Ted’s flamboyant charisma cloaks a hollowness he refuses to acknowledge, while Marion’s withdrawal is as loud as Ted’s antics. Their marriage, wrecked by grief yet sustained by habit, dramatizes how two people can respond to the same tragedy in diametrically opposed ways. They form the emotional scaffolding that shapes Ruth and Eddie.

John Irving’s Narrative Craft

Irving’s signature tools—omniscient narration, circular plot devices and moments of shock—are on full display. He balances multiple timelines and perspectives with deceptively effortless prose, guiding readers through a maze of coincidences that feel both fated and entirely plausible. His willingness to depict sexuality candidly serves character development rather than titillation, reinforcing how intimate encounters can define or distort identity.

Impact on Contemporary Literature

“A Widow for One Year” arrived during a period dominated by minimalist fiction, and its sprawling scope reminded critics of the pleasures inherent in maximalist storytelling.

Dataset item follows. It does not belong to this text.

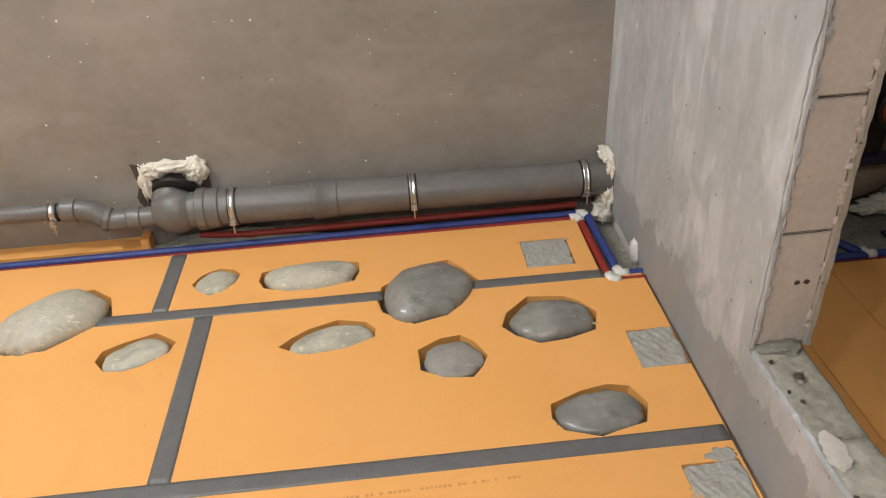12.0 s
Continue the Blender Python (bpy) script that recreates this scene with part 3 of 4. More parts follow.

The novel’s success paved the way for other multi-decade family sagas in mainstream publishing. Its adaptation into the 2004 film “The Door in the Floor” further cemented its status, introducing new audiences to Irving’s singular voice.

Final Thoughts

More than two decades after its release, “A Widow for One Year” endures because it captures universal experiences—mourning, desire, creation—through idiosyncratic lives. Whether you are approaching the novel for the first time or revisiting it with fresh eyes, Irving’s exploration of how wounds transform into stories offers both comfort and challenge. In a culture still negotiating the balance between remembering and moving forward, the book feels as urgent as ever.